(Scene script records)
>>>>>
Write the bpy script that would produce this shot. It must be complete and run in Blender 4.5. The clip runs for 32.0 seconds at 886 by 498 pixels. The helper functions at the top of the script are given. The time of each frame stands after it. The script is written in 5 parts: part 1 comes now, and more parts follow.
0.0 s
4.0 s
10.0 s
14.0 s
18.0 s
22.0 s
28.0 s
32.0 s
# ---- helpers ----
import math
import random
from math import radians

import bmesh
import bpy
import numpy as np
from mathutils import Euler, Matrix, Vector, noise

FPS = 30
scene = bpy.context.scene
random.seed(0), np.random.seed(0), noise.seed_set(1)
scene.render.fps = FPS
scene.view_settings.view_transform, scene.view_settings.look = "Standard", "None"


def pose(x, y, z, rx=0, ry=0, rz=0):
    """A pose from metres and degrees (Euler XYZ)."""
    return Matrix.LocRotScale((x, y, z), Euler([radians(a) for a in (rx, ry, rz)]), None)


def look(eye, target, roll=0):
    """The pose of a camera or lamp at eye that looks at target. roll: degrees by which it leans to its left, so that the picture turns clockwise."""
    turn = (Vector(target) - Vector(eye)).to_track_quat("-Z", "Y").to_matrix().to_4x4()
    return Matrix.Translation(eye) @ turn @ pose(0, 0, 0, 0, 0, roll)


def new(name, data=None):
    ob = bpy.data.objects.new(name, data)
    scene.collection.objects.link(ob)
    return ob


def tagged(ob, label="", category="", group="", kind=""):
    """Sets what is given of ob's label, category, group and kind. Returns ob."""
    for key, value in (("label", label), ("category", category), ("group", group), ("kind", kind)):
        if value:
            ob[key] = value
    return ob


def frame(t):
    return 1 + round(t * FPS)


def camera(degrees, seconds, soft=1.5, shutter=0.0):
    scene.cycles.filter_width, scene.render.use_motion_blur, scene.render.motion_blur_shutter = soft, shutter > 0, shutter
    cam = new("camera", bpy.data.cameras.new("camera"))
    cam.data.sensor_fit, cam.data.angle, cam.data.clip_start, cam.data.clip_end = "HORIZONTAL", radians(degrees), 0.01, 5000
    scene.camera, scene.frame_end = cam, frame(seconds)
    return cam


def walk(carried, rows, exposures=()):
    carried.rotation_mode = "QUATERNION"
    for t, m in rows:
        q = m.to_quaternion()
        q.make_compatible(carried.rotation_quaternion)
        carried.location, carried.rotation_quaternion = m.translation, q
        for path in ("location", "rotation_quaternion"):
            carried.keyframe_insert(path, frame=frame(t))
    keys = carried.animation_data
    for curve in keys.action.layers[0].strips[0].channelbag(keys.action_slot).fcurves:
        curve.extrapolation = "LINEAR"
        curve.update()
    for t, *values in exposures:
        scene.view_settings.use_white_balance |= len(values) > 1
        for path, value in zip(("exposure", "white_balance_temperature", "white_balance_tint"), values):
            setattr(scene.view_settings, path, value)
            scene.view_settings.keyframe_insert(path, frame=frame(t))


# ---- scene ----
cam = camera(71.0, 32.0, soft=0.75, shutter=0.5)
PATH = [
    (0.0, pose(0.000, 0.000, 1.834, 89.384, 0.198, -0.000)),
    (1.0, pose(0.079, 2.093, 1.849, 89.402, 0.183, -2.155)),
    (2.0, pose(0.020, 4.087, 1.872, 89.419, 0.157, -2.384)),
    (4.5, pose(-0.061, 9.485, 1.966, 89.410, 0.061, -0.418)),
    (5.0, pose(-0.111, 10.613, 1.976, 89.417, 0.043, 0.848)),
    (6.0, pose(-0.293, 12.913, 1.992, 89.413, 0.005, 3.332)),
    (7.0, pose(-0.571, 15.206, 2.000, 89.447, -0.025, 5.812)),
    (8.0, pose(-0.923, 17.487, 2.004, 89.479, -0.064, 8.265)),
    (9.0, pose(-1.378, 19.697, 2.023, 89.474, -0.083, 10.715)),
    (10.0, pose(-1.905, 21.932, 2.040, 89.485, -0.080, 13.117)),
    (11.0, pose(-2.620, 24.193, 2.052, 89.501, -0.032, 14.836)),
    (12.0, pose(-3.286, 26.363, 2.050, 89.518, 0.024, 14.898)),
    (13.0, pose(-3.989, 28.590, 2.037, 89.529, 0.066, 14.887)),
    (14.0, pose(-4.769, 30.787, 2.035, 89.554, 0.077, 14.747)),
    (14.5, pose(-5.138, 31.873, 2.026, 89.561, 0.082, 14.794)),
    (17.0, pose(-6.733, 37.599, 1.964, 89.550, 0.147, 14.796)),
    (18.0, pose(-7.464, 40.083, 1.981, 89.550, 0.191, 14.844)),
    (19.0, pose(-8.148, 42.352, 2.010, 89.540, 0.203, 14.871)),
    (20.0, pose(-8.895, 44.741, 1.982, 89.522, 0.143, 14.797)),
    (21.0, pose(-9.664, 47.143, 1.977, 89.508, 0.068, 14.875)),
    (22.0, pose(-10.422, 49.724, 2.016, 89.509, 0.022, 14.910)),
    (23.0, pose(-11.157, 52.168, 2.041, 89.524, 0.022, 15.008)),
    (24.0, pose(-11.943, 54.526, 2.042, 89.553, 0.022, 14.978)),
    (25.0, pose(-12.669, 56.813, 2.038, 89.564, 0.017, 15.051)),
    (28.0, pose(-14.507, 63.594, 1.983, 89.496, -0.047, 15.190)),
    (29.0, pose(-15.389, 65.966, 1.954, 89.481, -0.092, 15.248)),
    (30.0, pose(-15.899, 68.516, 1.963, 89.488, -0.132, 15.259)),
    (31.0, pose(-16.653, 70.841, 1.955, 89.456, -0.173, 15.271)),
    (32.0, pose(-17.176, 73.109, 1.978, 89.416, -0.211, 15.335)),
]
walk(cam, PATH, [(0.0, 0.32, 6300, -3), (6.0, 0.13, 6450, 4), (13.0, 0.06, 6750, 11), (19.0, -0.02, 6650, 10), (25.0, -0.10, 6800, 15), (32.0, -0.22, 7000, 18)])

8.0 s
<<<<<
PROMPT => Give back all the data exactly as written.

TASK OUTPUT =>
Write the bpy script that would produce this shot. It must be complete and run in Blender 4.5. The clip runs for 32.0 seconds at 886 by 498 pixels. The helper functions at the top of the script are given. The time of each frame stands after it. The script is written in 5 parts: part 1 comes now, and more parts follow.
0.0 s
4.0 s
10.0 s
14.0 s
18.0 s
22.0 s
28.0 s
32.0 s
# ---- helpers ----
import math
import random
from math import radians

import bmesh
import bpy
import numpy as np
from mathutils import Euler, Matrix, Vector, noise

FPS = 30
scene = bpy.context.scene
random.seed(0), np.random.seed(0), noise.seed_set(1)
scene.render.fps = FPS
scene.view_settings.view_transform, scene.view_settings.look = "Standard", "None"


def pose(x, y, z, rx=0, ry=0, rz=0):
    """A pose from metres and degrees (Euler XYZ)."""
    return Matrix.LocRotScale((x, y, z), Euler([radians(a) for a in (rx, ry, rz)]), None)


def look(eye, target, roll=0):
    """The pose of a camera or lamp at eye that looks at target. roll: degrees by which it leans to its left, so that the picture turns clockwise."""
    turn = (Vector(target) - Vector(eye)).to_track_quat("-Z", "Y").to_matrix().to_4x4()
    return Matrix.Translation(eye) @ turn @ pose(0, 0, 0, 0, 0, roll)


def new(name, data=None):
    ob = bpy.data.objects.new(name, data)
    scene.collection.objects.link(ob)
    return ob


def tagged(ob, label="", category="", group="", kind=""):
    """Sets what is given of ob's label, category, group and kind. Returns ob."""
    for key, value in (("label", label), ("category", category), ("group", group), ("kind", kind)):
        if value:
            ob[key] = value
    return ob


def frame(t):
    return 1 + round(t * FPS)


def camera(degrees, seconds, soft=1.5, shutter=0.0):
    scene.cycles.filter_width, scene.render.use_motion_blur, scene.render.motion_blur_shutter = soft, shutter > 0, shutter
    cam = new("camera", bpy.data.cameras.new("camera"))
    cam.data.sensor_fit, cam.data.angle, cam.data.clip_start, cam.data.clip_end = "HORIZONTAL", radians(degrees), 0.01, 5000
    scene.camera, scene.frame_end = cam, frame(seconds)
    return cam


def walk(carried, rows, exposures=()):
    carried.rotation_mode = "QUATERNION"
    for t, m in rows:
        q = m.to_quaternion()
        q.make_compatible(carried.rotation_quaternion)
        carried.location, carried.rotation_quaternion = m.translation, q
        for path in ("location", "rotation_quaternion"):
            carried.keyframe_insert(path, frame=frame(t))
    keys = carried.animation_data
    for curve in keys.action.layers[0].strips[0].channelbag(keys.action_slot).fcurves:
        curve.extrapolation = "LINEAR"
        curve.update()
    for t, *values in exposures:
        scene.view_settings.use_white_balance |= len(values) > 1
        for path, value in zip(("exposure", "white_balance_temperature", "white_balance_tint"), values):
            setattr(scene.view_settings, path, value)
            scene.view_settings.keyframe_insert(path, frame=frame(t))


# ---- scene ----
cam = camera(71.0, 32.0, soft=0.75, shutter=0.5)
PATH = [
    (0.0, pose(0.000, 0.000, 1.834, 89.384, 0.198, -0.000)),
    (1.0, pose(0.079, 2.093, 1.849, 89.402, 0.183, -2.155)),
    (2.0, pose(0.020, 4.087, 1.872, 89.419, 0.157, -2.384)),
    (4.5, pose(-0.061, 9.485, 1.966, 89.410, 0.061, -0.418)),
    (5.0, pose(-0.111, 10.613, 1.976, 89.417, 0.043, 0.848)),
    (6.0, pose(-0.293, 12.913, 1.992, 89.413, 0.005, 3.332)),
    (7.0, pose(-0.571, 15.206, 2.000, 89.447, -0.025, 5.812)),
    (8.0, pose(-0.923, 17.487, 2.004, 89.479, -0.064, 8.265)),
    (9.0, pose(-1.378, 19.697, 2.023, 89.474, -0.083, 10.715)),
    (10.0, pose(-1.905, 21.932, 2.040, 89.485, -0.080, 13.117)),
    (11.0, pose(-2.620, 24.193, 2.052, 89.501, -0.032, 14.836)),
    (12.0, pose(-3.286, 26.363, 2.050, 89.518, 0.024, 14.898)),
    (13.0, pose(-3.989, 28.590, 2.037, 89.529, 0.066, 14.887)),
    (14.0, pose(-4.769, 30.787, 2.035, 89.554, 0.077, 14.747)),
    (14.5, pose(-5.138, 31.873, 2.026, 89.561, 0.082, 14.794)),
    (17.0, pose(-6.733, 37.599, 1.964, 89.550, 0.147, 14.796)),
    (18.0, pose(-7.464, 40.083, 1.981, 89.550, 0.191, 14.844)),
    (19.0, pose(-8.148, 42.352, 2.010, 89.540, 0.203, 14.871)),
    (20.0, pose(-8.895, 44.741, 1.982, 89.522, 0.143, 14.797)),
    (21.0, pose(-9.664, 47.143, 1.977, 89.508, 0.068, 14.875)),
    (22.0, pose(-10.422, 49.724, 2.016, 89.509, 0.022, 14.910)),
    (23.0, pose(-11.157, 52.168, 2.041, 89.524, 0.022, 15.008)),
    (24.0, pose(-11.943, 54.526, 2.042, 89.553, 0.022, 14.978)),
    (25.0, pose(-12.669, 56.813, 2.038, 89.564, 0.017, 15.051)),
    (28.0, pose(-14.507, 63.594, 1.983, 89.496, -0.047, 15.190)),
    (29.0, pose(-15.389, 65.966, 1.954, 89.481, -0.092, 15.248)),
    (30.0, pose(-15.899, 68.516, 1.963, 89.488, -0.132, 15.259)),
    (31.0, pose(-16.653, 70.841, 1.955, 89.456, -0.173, 15.271)),
    (32.0, pose(-17.176, 73.109, 1.978, 89.416, -0.211, 15.335)),
]
walk(cam, PATH, [(0.0, 0.32, 6300, -3), (6.0, 0.13, 6450, 4), (13.0, 0.06, 6750, 11), (19.0, -0.02, 6650, 10), (25.0, -0.10, 6800, 15), (32.0, -0.22, 7000, 18)])

8.0 s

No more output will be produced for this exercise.